EXERCISE REQUIREMENTS. Provide an exact transcription of all the records.
** begin RECORDS FOR THIS TASK **
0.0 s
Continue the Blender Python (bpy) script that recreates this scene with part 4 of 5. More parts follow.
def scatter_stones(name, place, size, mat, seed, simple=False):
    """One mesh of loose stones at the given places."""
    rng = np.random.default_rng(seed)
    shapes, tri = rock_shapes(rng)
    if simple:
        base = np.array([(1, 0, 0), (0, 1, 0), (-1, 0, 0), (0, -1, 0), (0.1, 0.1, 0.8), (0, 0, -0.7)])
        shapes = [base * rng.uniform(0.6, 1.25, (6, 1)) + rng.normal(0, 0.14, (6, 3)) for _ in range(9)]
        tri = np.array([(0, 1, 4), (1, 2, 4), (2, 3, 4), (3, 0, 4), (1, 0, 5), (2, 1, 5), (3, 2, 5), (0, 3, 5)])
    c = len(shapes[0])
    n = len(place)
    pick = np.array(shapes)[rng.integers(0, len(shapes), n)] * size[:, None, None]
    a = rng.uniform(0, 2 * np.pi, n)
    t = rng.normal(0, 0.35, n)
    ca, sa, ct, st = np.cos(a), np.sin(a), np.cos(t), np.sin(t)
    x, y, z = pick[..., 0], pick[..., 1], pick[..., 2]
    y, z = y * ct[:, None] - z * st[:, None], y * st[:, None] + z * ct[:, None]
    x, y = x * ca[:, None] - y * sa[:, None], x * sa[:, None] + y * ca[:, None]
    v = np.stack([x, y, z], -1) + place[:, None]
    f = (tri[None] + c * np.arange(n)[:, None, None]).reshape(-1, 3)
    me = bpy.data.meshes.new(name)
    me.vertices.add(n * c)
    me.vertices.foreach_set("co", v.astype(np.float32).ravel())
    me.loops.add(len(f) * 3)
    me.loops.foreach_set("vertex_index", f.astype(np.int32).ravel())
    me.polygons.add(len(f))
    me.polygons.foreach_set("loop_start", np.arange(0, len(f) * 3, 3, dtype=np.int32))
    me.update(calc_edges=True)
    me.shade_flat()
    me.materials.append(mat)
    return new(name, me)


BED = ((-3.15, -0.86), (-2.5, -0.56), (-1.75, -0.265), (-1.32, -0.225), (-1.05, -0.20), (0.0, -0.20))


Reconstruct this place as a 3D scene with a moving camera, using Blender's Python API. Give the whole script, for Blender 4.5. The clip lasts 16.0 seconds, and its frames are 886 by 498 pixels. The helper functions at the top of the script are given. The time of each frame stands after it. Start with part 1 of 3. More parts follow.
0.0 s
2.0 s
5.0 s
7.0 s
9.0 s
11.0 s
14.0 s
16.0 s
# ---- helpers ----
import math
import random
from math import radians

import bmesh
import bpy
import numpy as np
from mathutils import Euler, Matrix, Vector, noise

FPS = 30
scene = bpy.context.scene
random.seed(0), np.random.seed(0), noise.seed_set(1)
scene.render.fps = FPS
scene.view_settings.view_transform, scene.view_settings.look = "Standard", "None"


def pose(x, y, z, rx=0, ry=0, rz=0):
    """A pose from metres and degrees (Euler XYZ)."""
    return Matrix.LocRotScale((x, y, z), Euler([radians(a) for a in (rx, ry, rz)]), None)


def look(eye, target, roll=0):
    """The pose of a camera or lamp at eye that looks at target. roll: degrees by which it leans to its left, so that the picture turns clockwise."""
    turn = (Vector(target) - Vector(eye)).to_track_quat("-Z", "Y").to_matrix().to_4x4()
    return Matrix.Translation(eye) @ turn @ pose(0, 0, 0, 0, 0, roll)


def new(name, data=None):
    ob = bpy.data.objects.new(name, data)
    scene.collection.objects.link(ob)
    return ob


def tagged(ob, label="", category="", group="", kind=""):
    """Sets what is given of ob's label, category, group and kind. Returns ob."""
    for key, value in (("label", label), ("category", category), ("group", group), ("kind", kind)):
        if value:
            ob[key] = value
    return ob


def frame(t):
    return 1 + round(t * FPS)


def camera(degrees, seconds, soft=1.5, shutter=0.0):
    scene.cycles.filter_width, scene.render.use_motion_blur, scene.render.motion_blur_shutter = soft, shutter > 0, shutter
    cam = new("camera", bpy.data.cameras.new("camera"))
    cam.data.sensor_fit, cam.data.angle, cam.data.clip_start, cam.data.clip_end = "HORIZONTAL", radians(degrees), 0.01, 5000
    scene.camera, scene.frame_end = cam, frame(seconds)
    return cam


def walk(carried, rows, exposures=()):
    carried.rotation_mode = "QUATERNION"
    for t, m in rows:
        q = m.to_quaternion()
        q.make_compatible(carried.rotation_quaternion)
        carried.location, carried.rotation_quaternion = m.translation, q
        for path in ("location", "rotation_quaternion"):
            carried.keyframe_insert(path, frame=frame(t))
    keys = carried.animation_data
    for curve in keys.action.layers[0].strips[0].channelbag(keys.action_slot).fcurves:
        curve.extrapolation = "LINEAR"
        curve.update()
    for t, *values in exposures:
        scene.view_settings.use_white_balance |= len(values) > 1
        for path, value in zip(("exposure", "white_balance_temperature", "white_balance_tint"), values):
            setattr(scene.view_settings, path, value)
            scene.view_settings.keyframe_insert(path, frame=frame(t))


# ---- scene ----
** end RECORDS FOR THIS TASK **
ANSWER TO THIS TASK.
0.0 s
Continue the Blender Python (bpy) script that recreates this scene with part 4 of 5. More parts follow.
def scatter_stones(name, place, size, mat, seed, simple=False):
    """One mesh of loose stones at the given places."""
    rng = np.random.default_rng(seed)
    shapes, tri = rock_shapes(rng)
    if simple:
        base = np.array([(1, 0, 0), (0, 1, 0), (-1, 0, 0), (0, -1, 0), (0.1, 0.1, 0.8), (0, 0, -0.7)])
        shapes = [base * rng.uniform(0.6, 1.25, (6, 1)) + rng.normal(0, 0.14, (6, 3)) for _ in range(9)]
        tri = np.array([(0, 1, 4), (1, 2, 4), (2, 3, 4), (3, 0, 4), (1, 0, 5), (2, 1, 5), (3, 2, 5), (0, 3, 5)])
    c = len(shapes[0])
    n = len(place)
    pick = np.array(shapes)[rng.integers(0, len(shapes), n)] * size[:, None, None]
    a = rng.uniform(0, 2 * np.pi, n)
    t = rng.normal(0, 0.35, n)
    ca, sa, ct, st = np.cos(a), np.sin(a), np.cos(t), np.sin(t)
    x, y, z = pick[..., 0], pick[..., 1], pick[..., 2]
    y, z = y * ct[:, None] - z * st[:, None], y * st[:, None] + z * ct[:, None]
    x, y = x * ca[:, None] - y * sa[:, None], x * sa[:, None] + y * ca[:, None]
    v = np.stack([x, y, z], -1) + place[:, None]
    f = (tri[None] + c * np.arange(n)[:, None, None]).reshape(-1, 3)
    me = bpy.data.meshes.new(name)
    me.vertices.add(n * c)
    me.vertices.foreach_set("co", v.astype(np.float32).ravel())
    me.loops.add(len(f) * 3)
    me.loops.foreach_set("vertex_index", f.astype(np.int32).ravel())
    me.polygons.add(len(f))
    me.polygons.foreach_set("loop_start", np.arange(0, len(f) * 3, 3, dtype=np.int32))
    me.update(calc_edges=True)
    me.shade_flat()
    me.materials.append(mat)
    return new(name, me)


BED = ((-3.15, -0.86), (-2.5, -0.56), (-1.75, -0.265), (-1.32, -0.225), (-1.05, -0.20), (0.0, -0.20))


Reconstruct this place as a 3D scene with a moving camera, using Blender's Python API. Give the whole script, for Blender 4.5. The clip lasts 16.0 seconds, and its frames are 886 by 498 pixels. The helper functions at the top of the script are given. The time of each frame stands after it. Start with part 1 of 3. More parts follow.
0.0 s
2.0 s
5.0 s
7.0 s
9.0 s
11.0 s
14.0 s
16.0 s
# ---- helpers ----
import math
import random
from math import radians

import bmesh
import bpy
import numpy as np
from mathutils import Euler, Matrix, Vector, noise

FPS = 30
scene = bpy.context.scene
random.seed(0), np.random.seed(0), noise.seed_set(1)
scene.render.fps = FPS
scene.view_settings.view_transform, scene.view_settings.look = "Standard", "None"


def pose(x, y, z, rx=0, ry=0, rz=0):
    """A pose from metres and degrees (Euler XYZ)."""
    return Matrix.LocRotScale((x, y, z), Euler([radians(a) for a in (rx, ry, rz)]), None)


def look(eye, target, roll=0):
    """The pose of a camera or lamp at eye that looks at target. roll: degrees by which it leans to its left, so that the picture turns clockwise."""
    turn = (Vector(target) - Vector(eye)).to_track_quat("-Z", "Y").to_matrix().to_4x4()
    return Matrix.Translation(eye) @ turn @ pose(0, 0, 0, 0, 0, roll)


def new(name, data=None):
    ob = bpy.data.objects.new(name, data)
    scene.collection.objects.link(ob)
    return ob


def tagged(ob, label="", category="", group="", kind=""):
    """Sets what is given of ob's label, category, group and kind. Returns ob."""
    for key, value in (("label", label), ("category", category), ("group", group), ("kind", kind)):
        if value:
            ob[key] = value
    return ob


def frame(t):
    return 1 + round(t * FPS)


def camera(degrees, seconds, soft=1.5, shutter=0.0):
    scene.cycles.filter_width, scene.render.use_motion_blur, scene.render.motion_blur_shutter = soft, shutter > 0, shutter
    cam = new("camera", bpy.data.cameras.new("camera"))
    cam.data.sensor_fit, cam.data.angle, cam.data.clip_start, cam.data.clip_end = "HORIZONTAL", radians(degrees), 0.01, 5000
    scene.camera, scene.frame_end = cam, frame(seconds)
    return cam


def walk(carried, rows, exposures=()):
    carried.rotation_mode = "QUATERNION"
    for t, m in rows:
        q = m.to_quaternion()
        q.make_compatible(carried.rotation_quaternion)
        carried.location, carried.rotation_quaternion = m.translation, q
        for path in ("location", "rotation_quaternion"):
            carried.keyframe_insert(path, frame=frame(t))
    keys = carried.animation_data
    for curve in keys.action.layers[0].strips[0].channelbag(keys.action_slot).fcurves:
        curve.extrapolation = "LINEAR"
        curve.update()
    for t, *values in exposures:
        scene.view_settings.use_white_balance |= len(values) > 1
        for path, value in zip(("exposure", "white_balance_temperature", "white_balance_tint"), values):
            setattr(scene.view_settings, path, value)
            scene.view_settings.keyframe_insert(path, frame=frame(t))


# ---- scene ----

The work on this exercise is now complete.